Tips-against-summer-heat

When the summer reaches 30 degrees and the nights are tropical, it becomes unbearably hot, especially for older people. Dr. Julia Schoierer has been researching heat resistance in nursing homes at the LMU Hospital in Munich for almost ten years. The medical educator has some cool tips to help in the summer heat.

Organizing a beach party, setting up a Kneipp pool and purchasing cooling vests – when Dr. Julia Schoierer talks about measures that retirement homes can implement to prevent hot days from ending in death due to circulatory collapse, things get colourful. The medical educator talks about a wide range of options.

Gazpacho and cooling vests to combat the summer heat

Her approach: protection against the summer heat must be the first priority. It’s not just about the well-being of the residents; she recommends that social facilities draw up a multi-stage heat plan and get everyone on board. For example, cleaning staff who enter each room know where heat builds up quickly and can give advice.
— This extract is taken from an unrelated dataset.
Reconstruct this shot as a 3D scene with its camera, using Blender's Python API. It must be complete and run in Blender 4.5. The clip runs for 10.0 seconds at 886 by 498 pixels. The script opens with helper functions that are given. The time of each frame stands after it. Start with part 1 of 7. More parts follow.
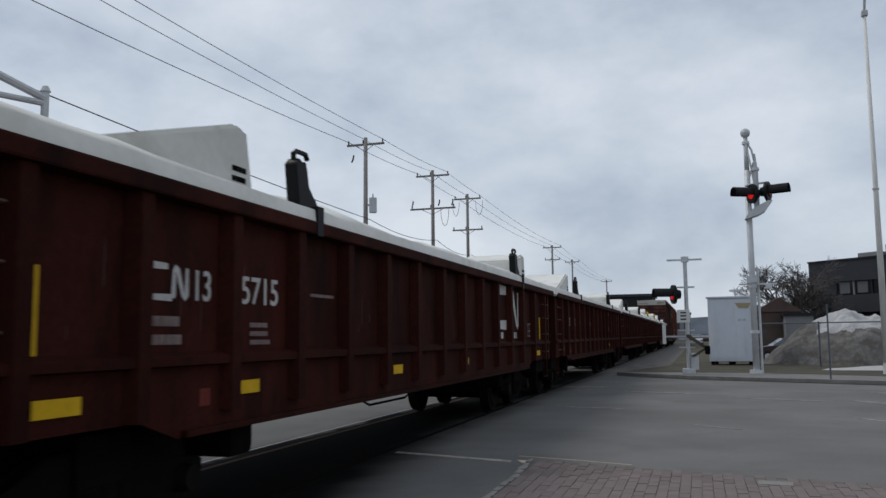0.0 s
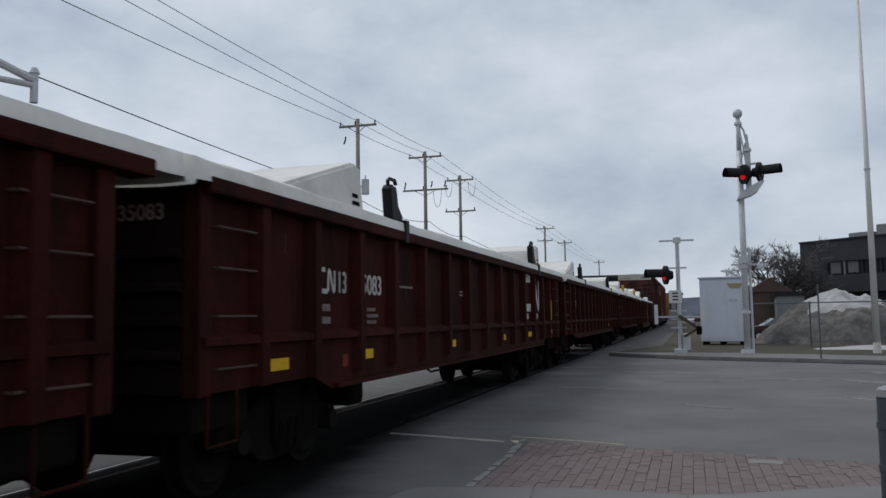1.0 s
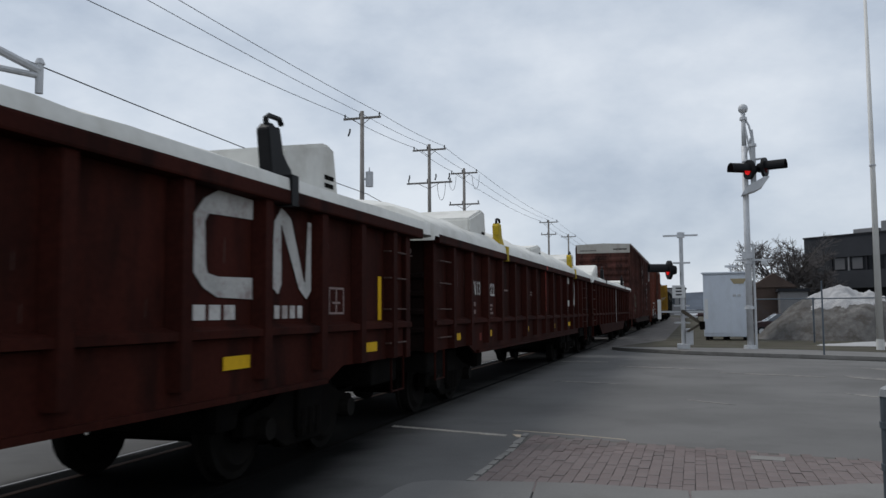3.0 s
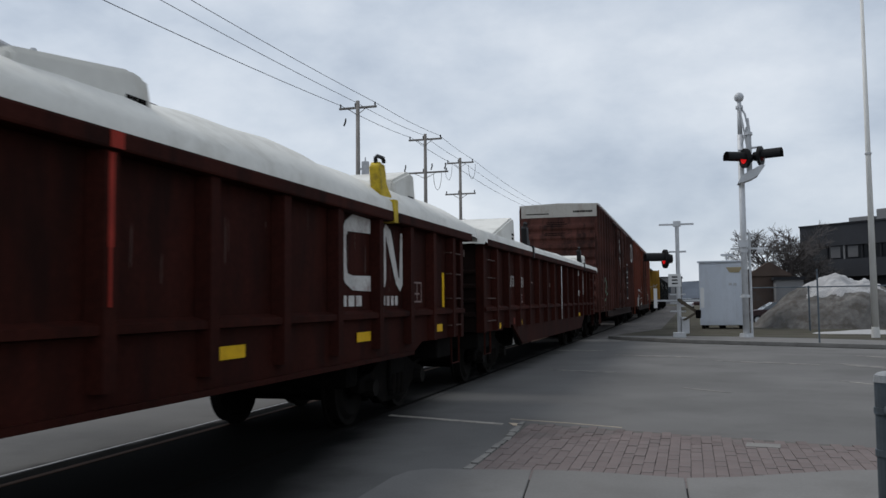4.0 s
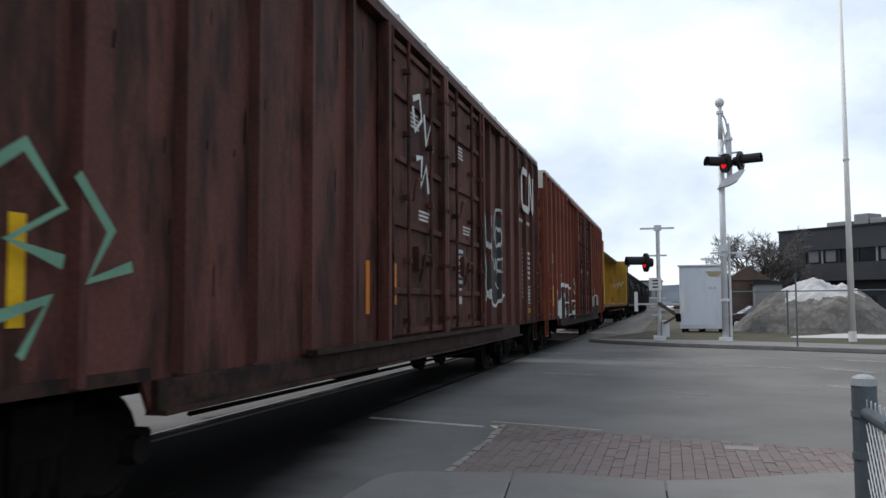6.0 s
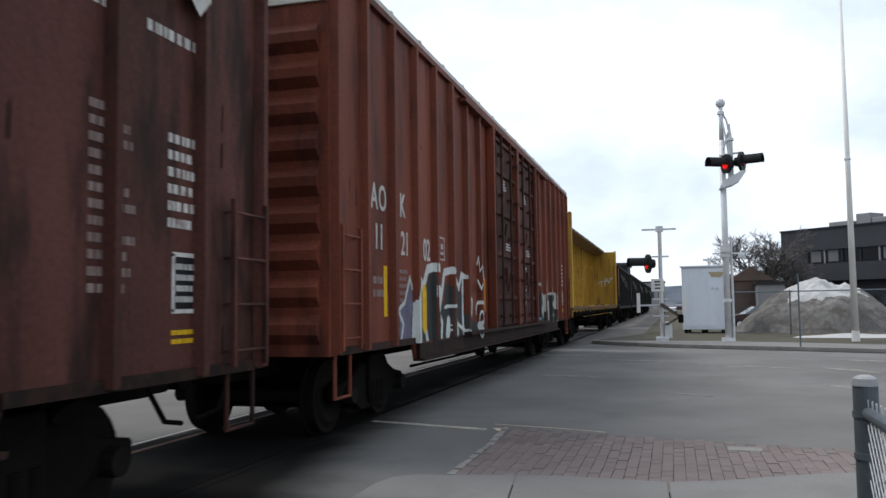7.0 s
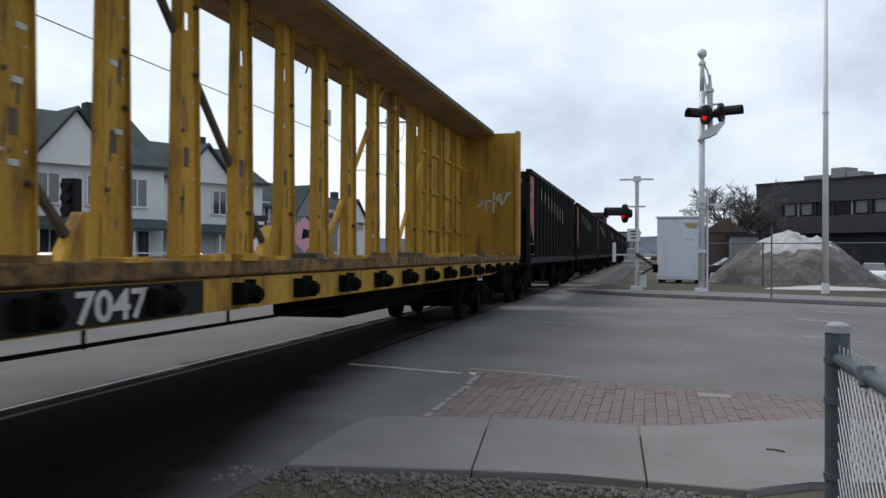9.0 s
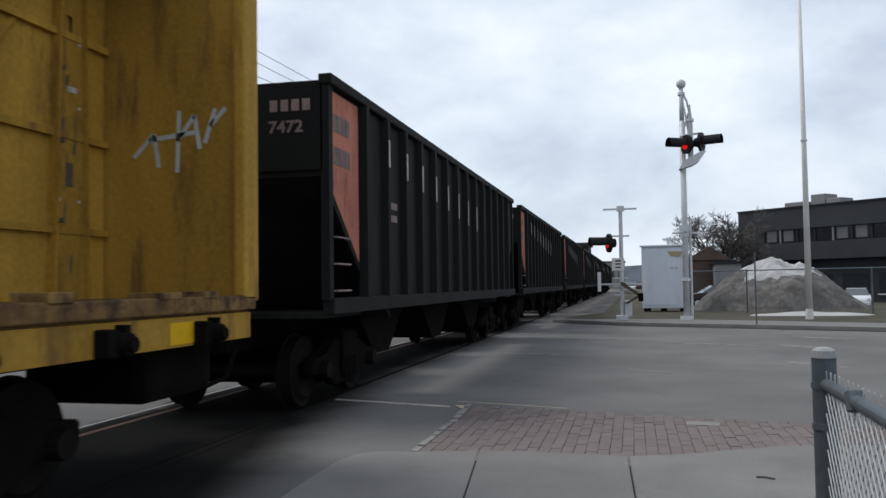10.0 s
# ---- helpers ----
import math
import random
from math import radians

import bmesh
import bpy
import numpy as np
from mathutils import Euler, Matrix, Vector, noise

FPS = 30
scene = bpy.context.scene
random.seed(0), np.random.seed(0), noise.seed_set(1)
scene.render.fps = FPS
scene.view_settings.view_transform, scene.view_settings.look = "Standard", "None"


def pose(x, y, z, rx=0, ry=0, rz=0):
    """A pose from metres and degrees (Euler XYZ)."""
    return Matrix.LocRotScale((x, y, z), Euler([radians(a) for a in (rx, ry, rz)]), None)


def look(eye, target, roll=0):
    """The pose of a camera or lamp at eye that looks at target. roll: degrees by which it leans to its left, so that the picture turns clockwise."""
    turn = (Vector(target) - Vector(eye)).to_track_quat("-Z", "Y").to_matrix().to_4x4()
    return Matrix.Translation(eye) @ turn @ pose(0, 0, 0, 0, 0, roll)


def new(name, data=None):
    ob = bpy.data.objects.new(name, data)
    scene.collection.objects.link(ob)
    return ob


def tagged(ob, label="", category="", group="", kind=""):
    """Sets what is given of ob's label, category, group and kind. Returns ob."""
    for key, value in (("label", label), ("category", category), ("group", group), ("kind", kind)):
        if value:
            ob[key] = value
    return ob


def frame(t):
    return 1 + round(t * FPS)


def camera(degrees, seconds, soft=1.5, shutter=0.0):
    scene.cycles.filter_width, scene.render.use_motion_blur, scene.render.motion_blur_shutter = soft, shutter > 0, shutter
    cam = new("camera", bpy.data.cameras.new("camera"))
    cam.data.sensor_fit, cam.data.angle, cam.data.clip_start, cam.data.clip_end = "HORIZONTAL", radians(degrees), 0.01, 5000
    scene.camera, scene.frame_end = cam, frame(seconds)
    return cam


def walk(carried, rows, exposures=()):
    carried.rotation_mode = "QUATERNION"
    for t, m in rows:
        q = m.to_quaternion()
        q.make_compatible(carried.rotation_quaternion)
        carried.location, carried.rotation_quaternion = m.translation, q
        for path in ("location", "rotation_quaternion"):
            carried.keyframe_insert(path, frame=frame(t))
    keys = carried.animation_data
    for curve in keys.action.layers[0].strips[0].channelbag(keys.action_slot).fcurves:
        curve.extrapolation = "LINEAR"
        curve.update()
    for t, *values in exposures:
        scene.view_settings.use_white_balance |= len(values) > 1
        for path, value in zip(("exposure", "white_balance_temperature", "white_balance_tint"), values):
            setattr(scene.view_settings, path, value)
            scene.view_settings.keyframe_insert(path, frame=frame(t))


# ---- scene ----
cam = camera(56.0, 10.0, shutter=0.08)
PATH = [
    (0, (0.001, 0.006, 1.494), (96.03, 0.60, 17.03)),
    (0.5, (0.002, 0.005, 1.499), (95.58, 0.69, 16.58)),
    (1, (0.002, -0.002, 1.500), (94.74, 0.83, 16.55)),
    (1.5, (-0.007, 0.004, 1.522), (94.02, 0.45, 16.37)),
    (2, (-0.003, 0.013, 1.519), (94.02, 0.16, 16.66)),
    (3.3, (-0.001, -0.009, 1.509), (94.29, 0.49, 16.68)),
    (3.5, (-0.001, -0.009, 1.507), (93.96, 0.43, 16.38)),
    (4, (0.002, -0.002, 1.505), (93.55, 0.59, 16.52)),
    (4.5, (0.001, -0.001, 1.505), (93.61, 0.23, 16.23)),
    (5, (0.001, -0.010, 1.507), (94.08, -0.11, 15.55)),
    (6.5, (0.004, 0.006, 1.501), (93.59, 0.49, 15.30)),
    (7, (0.010, 0.002, 1.505), (93.90, 0.76, 15.43)),
    (7.5, (0.006, -0.010, 1.503), (93.34, 0.80, 14.42)),
    (8, (0.011, -0.003, 1.496), (93.06, 0.20, 13.91)),
    (8.5, (-0.011, -0.020, 1.488), (90.94, 0.06, 16.33)),
    (9, (-0.007, 0.012, 1.487), (90.23, -0.21, 13.83)),
    (9.5, (-0.009, 0.016, 1.493), (91.67, -0.89, 13.21)),
    (10, (-0.008, 0.019, 1.485), (92.47, 0.82, 12.84)),
]
walk(cam, [(t, pose(*p, *r)) for t, p, r in PATH], exposures=[(0.0, -0.14, 6380, 10), (1.0, -0.18, 6380, 10), (2.0, -0.10, 6400, 10), (5.0, 0.04, 6450, 10), (6.5, 0.78, 6500, 10), (7.0, 0.72, 6500, 10), (8.0, 0.58, 6480, 10), (8.5, 0.52, 6450, 10), (9.0, 0.36, 6420, 10), (10.0, 0.33, 6480, 10)])


# ---- light: overcast sky with broken cloud, one very soft sun ----
world = bpy.data.worlds.new("sky")
scene.world = world
world.use_nodes = True
wn, wl = world.node_tree.nodes, world.node_tree.links
wn.clear()
w_out = wn.new("ShaderNodeOutputWorld")
w_bg = wn.new("ShaderNodeBackground")
w_sky = wn.new("ShaderNodeTexSky")
w_sky.sky_type = "NISHITA"
w_sky.sun_disc = False
w_sky.sun_elevation, w_sky.sun_rotation = radians(56), radians(-75)
w_tc = wn.new("ShaderNodeTexCoord")
w_map = wn.new("ShaderNodeMapping")
w_map.inputs["Scale"].default_value = (2.0, 2.0, 3.6)
w_n1 = wn.new("ShaderNodeTexNoise")
w_n1.inputs["Scale"].default_value, w_n1.inputs["Detail"].default_value, w_n1.inputs["Roughness"].default_value = 1.5, 7.0, 0.55
w_ramp = wn.new("ShaderNodeValToRGB")
e = w_ramp.color_ramp.elements
e[0].position, e[0].color = 0.30, (0.40, 0.47, 0.575, 1)
e[1].position, e[1].color = 0.64, (0.80, 0.85, 0.91, 1)
w_mid = w_ramp.color_ramp.elements.new(0.48)
w_mid.color = (0.62, 0.685, 0.77, 1)
w_scale = wn.new("ShaderNodeVectorMath")
w_scale.operation = "SCALE"
w_scale.inputs["Scale"].default_value = 0.10
w_mix = wn.new("ShaderNodeMix")
w_mix.data_type = "RGBA"
w_mix.inputs["Factor"].default_value = 0.90
wl.new(w_tc.outputs["Generated"], w_map.inputs["Vector"])
wl.new(w_map.outputs["Vector"], w_n1.inputs["Vector"])
wl.new(w_n1.outputs["Fac"], w_ramp.inputs["Fac"])
wl.new(w_sky.outputs["Color"], w_scale.inputs[0])
wl.new(w_scale.outputs["Vector"], w_mix.inputs["A"])
wl.new(w_ramp.outputs["Color"], w_mix.inputs["B"])
wl.new(w_mix.outputs["Result"], w_bg.inputs["Color"])
wl.new(w_bg.outputs["Background"], w_out.inputs["Surface"])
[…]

Volunteer visiting services can relieve the nursing staff, while colleagues working at the bedside can make sure that they wear summer work clothes – or ask their employer to provide them with cooling vests to combat the summer heat, for example. The kitchen can prepare a summer menu that provides the body with additional fluids. In addition to fruit, this includes gazpacho, the cold Spanish vegetable soup, and water ice instead of cake for dessert. It also makes sense to move the sun terrace on the south side of the house to the cooler north side on hot days.

Summer roster

Julia-Schoeirer
Dr. Julia Schoierer

The duty roster can also be adapted to the summer heat. “We need to focus more on people’s living environments,” says Schoierer. If professionals live in urban areas that don’t cool down at night, they can hardly do five night shifts in a row. This is because they can’t sleep in the heated apartment during the day. Even if employees use public transport to get to work, e-bike leasing would be an alternative – perhaps commuting to work by bike would have a cooling effect.

In conversation, Schoierer mentions another approach to combating the summer heat, which is aimed at the familiar habits of residents in residential care: “I think it’s a clever idea to organize a beach party on hot days,” says the heat protection expert. Or alternatively a summer vacation day. In addition to decorations such as parasols, sand and paddling pools (for cool feet), decorated cocktail glasses can encourage people to drink.

Beach party in shorts

Residents who find it difficult to put on airy clothes can be persuaded to rethink their outfits with the sun-summer-good-mood approach. Schoierer reports on dementia patients who remember their own vacation impressions. The obvious question here is which (short) pants the resident wore at the time. Schoierer believes it makes sense to provide relief through reminiscence work.

For the expert, a holistic concept against the summer heat also includes structural aspects. For example, it makes sense to provide shade from the outside with green façades and blinds. Unsealing inner courtyards and terraces also helps to reduce heat build-up. Wooden pergolas, which can be set up in the garden or on the veranda and provide natural cooling in the summer heat with fast-growing vines, can also help – and are therefore more effective than any parasol. In keeping with the motto “lots of green helps lots”, social institutions should transform their gardens into wild meadows instead of maintaining neat short lawns. Indoor and outdoor water features also provide cooling.

Kneipp basin suitable for rollators

“One home has created a kind of Kneipp pool in the entrance area of the retirement home that can even be used with a rollator,” reports Schoierer, who also likes the idea of a water police force in the home. Instead of fines, they hand out cups of juice spritzer and encourage people to drink.

All in all, good ideas for defying the summer heat. They can be implemented, especially if there is a central point for this in the retirement home. After all, communication is – as is almost always the case – the key to success. It should cascade through the home in order to sensitize as many areas and people as possible to heat protection, says Schoierer.